→ **Written problem**
Transcribe the material in full. Nothing should differ except that the pictures are left out.

→ **Given material**
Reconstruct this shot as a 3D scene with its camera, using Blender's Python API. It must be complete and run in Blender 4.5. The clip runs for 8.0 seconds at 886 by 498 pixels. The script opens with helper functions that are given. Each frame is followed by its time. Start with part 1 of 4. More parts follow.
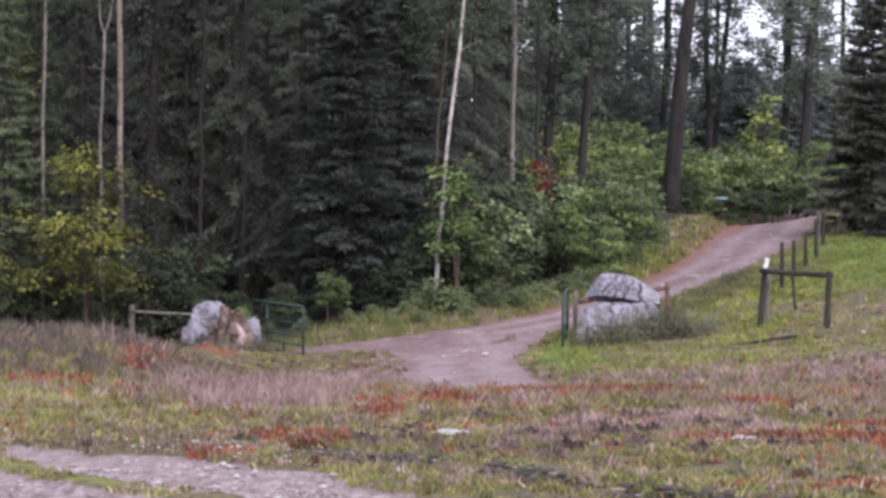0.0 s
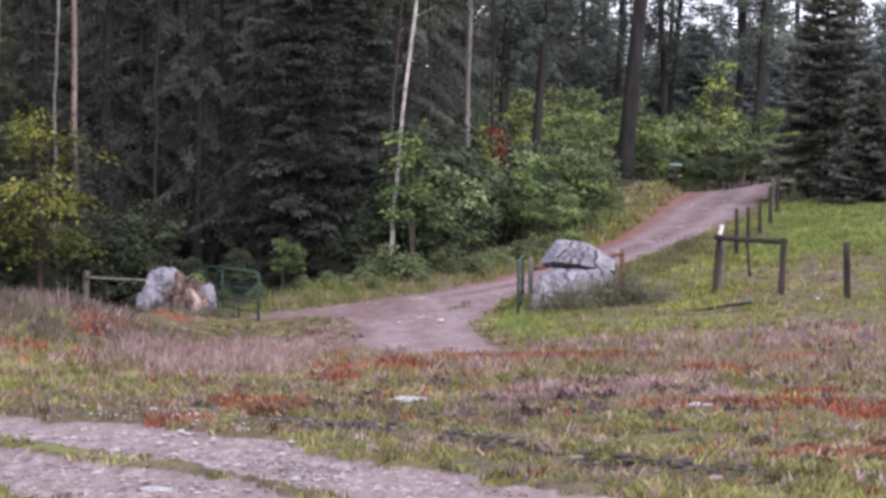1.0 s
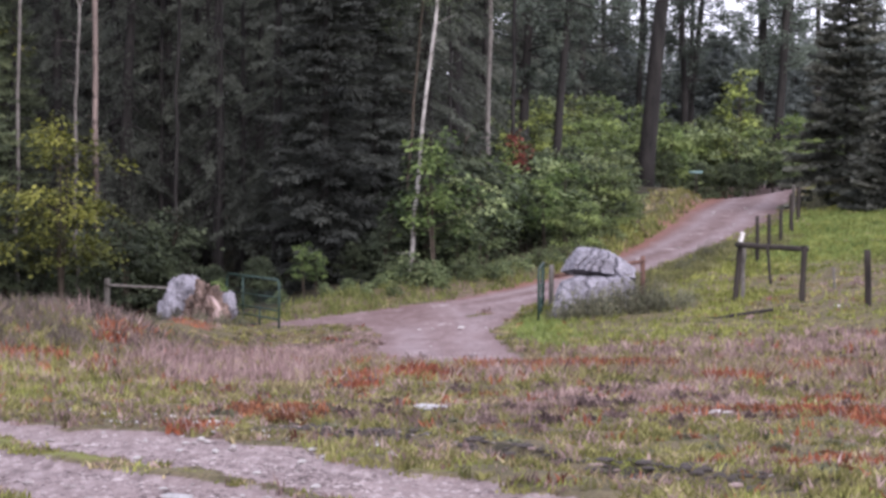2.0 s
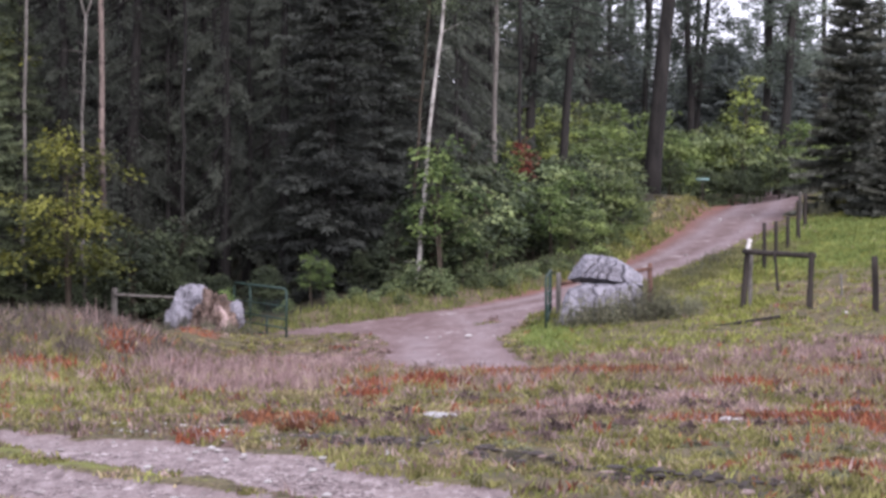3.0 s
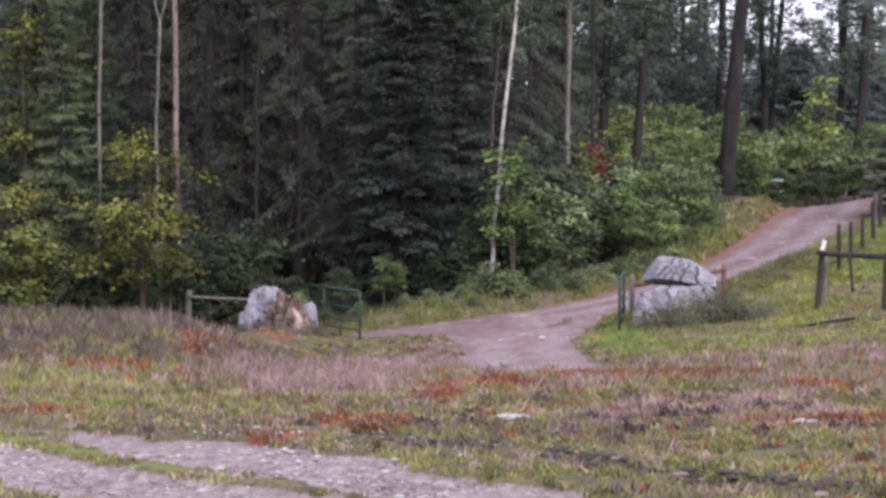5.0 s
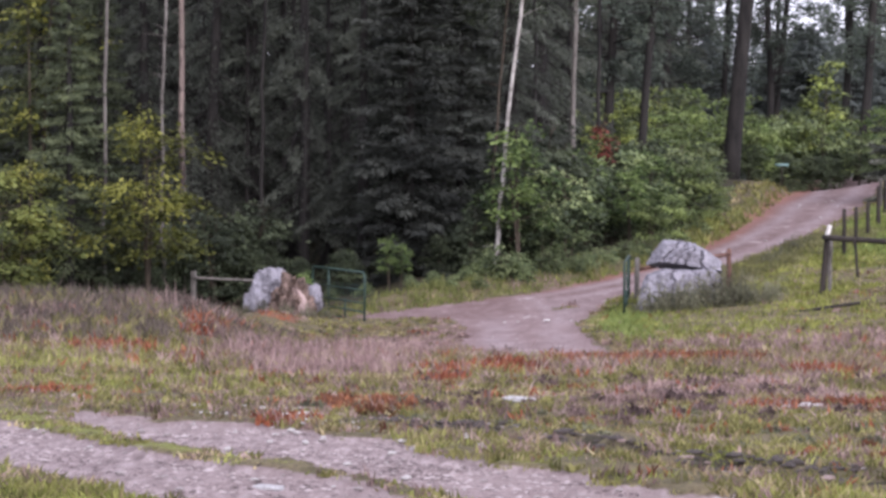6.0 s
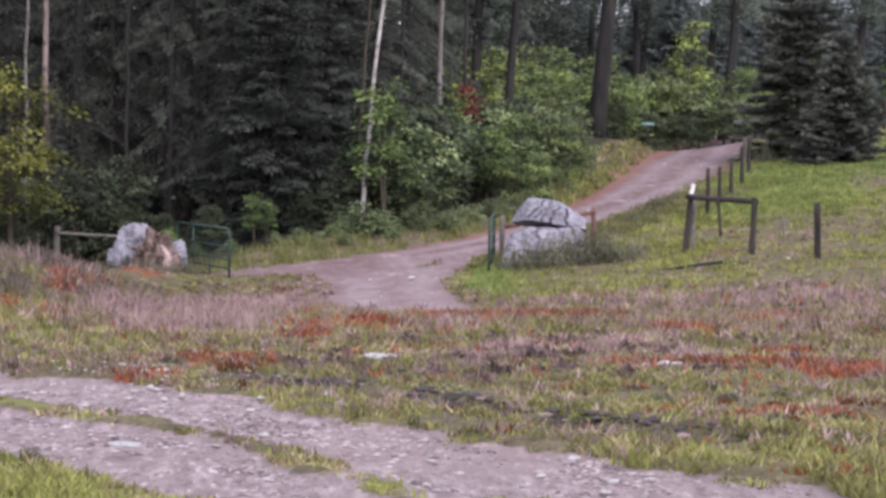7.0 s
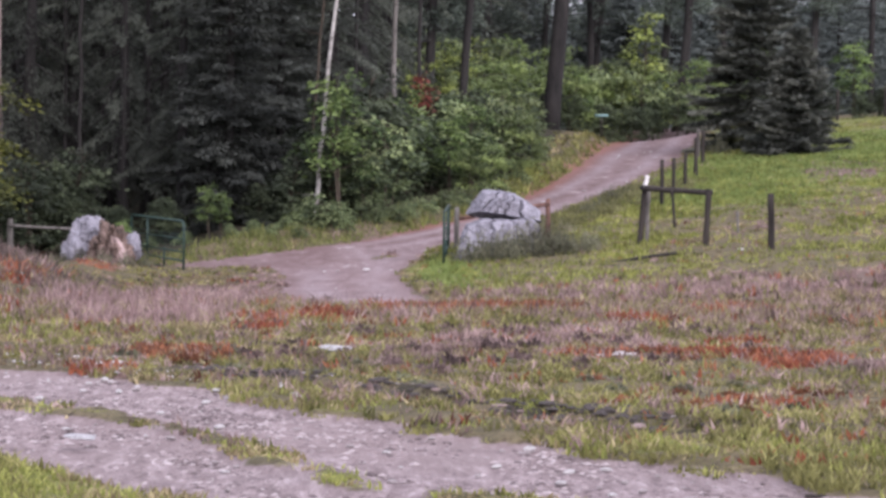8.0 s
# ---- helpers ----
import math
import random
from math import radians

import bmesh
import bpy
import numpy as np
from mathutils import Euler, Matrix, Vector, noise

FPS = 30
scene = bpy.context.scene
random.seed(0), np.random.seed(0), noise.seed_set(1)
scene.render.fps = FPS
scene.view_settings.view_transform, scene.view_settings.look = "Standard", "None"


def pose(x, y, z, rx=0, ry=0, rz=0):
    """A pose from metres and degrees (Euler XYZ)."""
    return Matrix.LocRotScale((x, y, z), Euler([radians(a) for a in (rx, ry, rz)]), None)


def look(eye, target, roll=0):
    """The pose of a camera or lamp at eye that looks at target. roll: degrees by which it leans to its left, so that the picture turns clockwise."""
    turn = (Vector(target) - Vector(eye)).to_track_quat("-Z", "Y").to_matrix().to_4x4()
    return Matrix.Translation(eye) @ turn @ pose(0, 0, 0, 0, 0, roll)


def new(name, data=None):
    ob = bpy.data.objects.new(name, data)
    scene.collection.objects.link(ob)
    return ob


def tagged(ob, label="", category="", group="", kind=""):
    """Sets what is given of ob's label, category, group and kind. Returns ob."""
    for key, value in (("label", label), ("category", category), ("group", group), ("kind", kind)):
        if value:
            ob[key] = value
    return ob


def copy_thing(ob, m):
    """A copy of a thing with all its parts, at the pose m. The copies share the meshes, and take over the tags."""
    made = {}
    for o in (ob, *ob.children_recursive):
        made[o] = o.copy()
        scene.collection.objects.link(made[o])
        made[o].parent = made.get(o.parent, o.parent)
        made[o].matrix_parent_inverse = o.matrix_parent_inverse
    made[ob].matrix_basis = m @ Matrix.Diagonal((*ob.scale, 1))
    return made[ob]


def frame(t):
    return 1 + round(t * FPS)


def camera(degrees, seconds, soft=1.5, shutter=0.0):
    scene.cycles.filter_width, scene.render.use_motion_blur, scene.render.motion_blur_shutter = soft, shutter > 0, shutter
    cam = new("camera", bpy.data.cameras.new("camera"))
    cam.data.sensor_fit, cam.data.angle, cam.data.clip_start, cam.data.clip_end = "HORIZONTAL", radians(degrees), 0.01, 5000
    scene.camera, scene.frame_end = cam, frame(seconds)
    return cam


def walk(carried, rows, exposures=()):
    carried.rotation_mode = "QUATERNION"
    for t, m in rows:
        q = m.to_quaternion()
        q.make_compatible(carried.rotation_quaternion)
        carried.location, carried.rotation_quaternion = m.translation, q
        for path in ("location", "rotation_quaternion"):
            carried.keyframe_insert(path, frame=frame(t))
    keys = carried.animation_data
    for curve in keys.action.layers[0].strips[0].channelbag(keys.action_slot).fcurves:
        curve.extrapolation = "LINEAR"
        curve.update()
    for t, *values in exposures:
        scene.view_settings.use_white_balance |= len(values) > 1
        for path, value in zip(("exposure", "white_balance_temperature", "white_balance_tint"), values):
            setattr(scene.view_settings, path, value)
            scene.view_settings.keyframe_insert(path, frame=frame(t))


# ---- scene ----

→ **Expected answer**
Reconstruct this shot as a 3D scene with its camera, using Blender's Python API. It must be complete and run in Blender 4.5. The clip runs for 8.0 seconds at 886 by 498 pixels. The script opens with helper functions that are given. Each frame is followed by its time. Start with part 1 of 4. More parts follow.
0.0 s
1.0 s
2.0 s
3.0 s
5.0 s
6.0 s
7.0 s
8.0 s
# ---- helpers ----
import math
import random
from math import radians

import bmesh
import bpy
import numpy as np
from mathutils import Euler, Matrix, Vector, noise

FPS = 30
scene = bpy.context.scene
random.seed(0), np.random.seed(0), noise.seed_set(1)
scene.render.fps = FPS
scene.view_settings.view_transform, scene.view_settings.look = "Standard", "None"


def pose(x, y, z, rx=0, ry=0, rz=0):
    """A pose from metres and degrees (Euler XYZ)."""
    return Matrix.LocRotScale((x, y, z), Euler([radians(a) for a in (rx, ry, rz)]), None)


def look(eye, target, roll=0):
    """The pose of a camera or lamp at eye that looks at target. roll: degrees by which it leans to its left, so that the picture turns clockwise."""
    turn = (Vector(target) - Vector(eye)).to_track_quat("-Z", "Y").to_matrix().to_4x4()
    return Matrix.Translation(eye) @ turn @ pose(0, 0, 0, 0, 0, roll)


def new(name, data=None):
    ob = bpy.data.objects.new(name, data)
    scene.collection.objects.link(ob)
    return ob


def tagged(ob, label="", category="", group="", kind=""):
    """Sets what is given of ob's label, category, group and kind. Returns ob."""
    for key, value in (("label", label), ("category", category), ("group", group), ("kind", kind)):
        if value:
            ob[key] = value
    return ob


def copy_thing(ob, m):
    """A copy of a thing with all its parts, at the pose m. The copies share the meshes, and take over the tags."""
    made = {}
    for o in (ob, *ob.children_recursive):
        made[o] = o.copy()
        scene.collection.objects.link(made[o])
        made[o].parent = made.get(o.parent, o.parent)
        made[o].matrix_parent_inverse = o.matrix_parent_inverse
    made[ob].matrix_basis = m @ Matrix.Diagonal((*ob.scale, 1))
    return made[ob]


def frame(t):
    return 1 + round(t * FPS)


def camera(degrees, seconds, soft=1.5, shutter=0.0):
    scene.cycles.filter_width, scene.render.use_motion_blur, scene.render.motion_blur_shutter = soft, shutter > 0, shutter
    cam = new("camera", bpy.data.cameras.new("camera"))
    cam.data.sensor_fit, cam.data.angle, cam.data.clip_start, cam.data.clip_end = "HORIZONTAL", radians(degrees), 0.01, 5000
    scene.camera, scene.frame_end = cam, frame(seconds)
    return cam


def walk(carried, rows, exposures=()):
    carried.rotation_mode = "QUATERNION"
    for t, m in rows:
        q = m.to_quaternion()
        q.make_compatible(carried.rotation_quaternion)
        carried.location, carried.rotation_quaternion = m.translation, q
        for path in ("location", "rotation_quaternion"):
            carried.keyframe_insert(path, frame=frame(t))
    keys = carried.animation_data
    for curve in keys.action.layers[0].strips[0].channelbag(keys.action_slot).fcurves:
        curve.extrapolation = "LINEAR"
        curve.update()
    for t, *values in exposures:
        scene.view_settings.use_white_balance |= len(values) > 1
        for path, value in zip(("exposure", "white_balance_temperature", "white_balance_tint"), values):
            setattr(scene.view_settings, path, value)
            scene.view_settings.keyframe_insert(path, frame=frame(t))


# ---- scene ----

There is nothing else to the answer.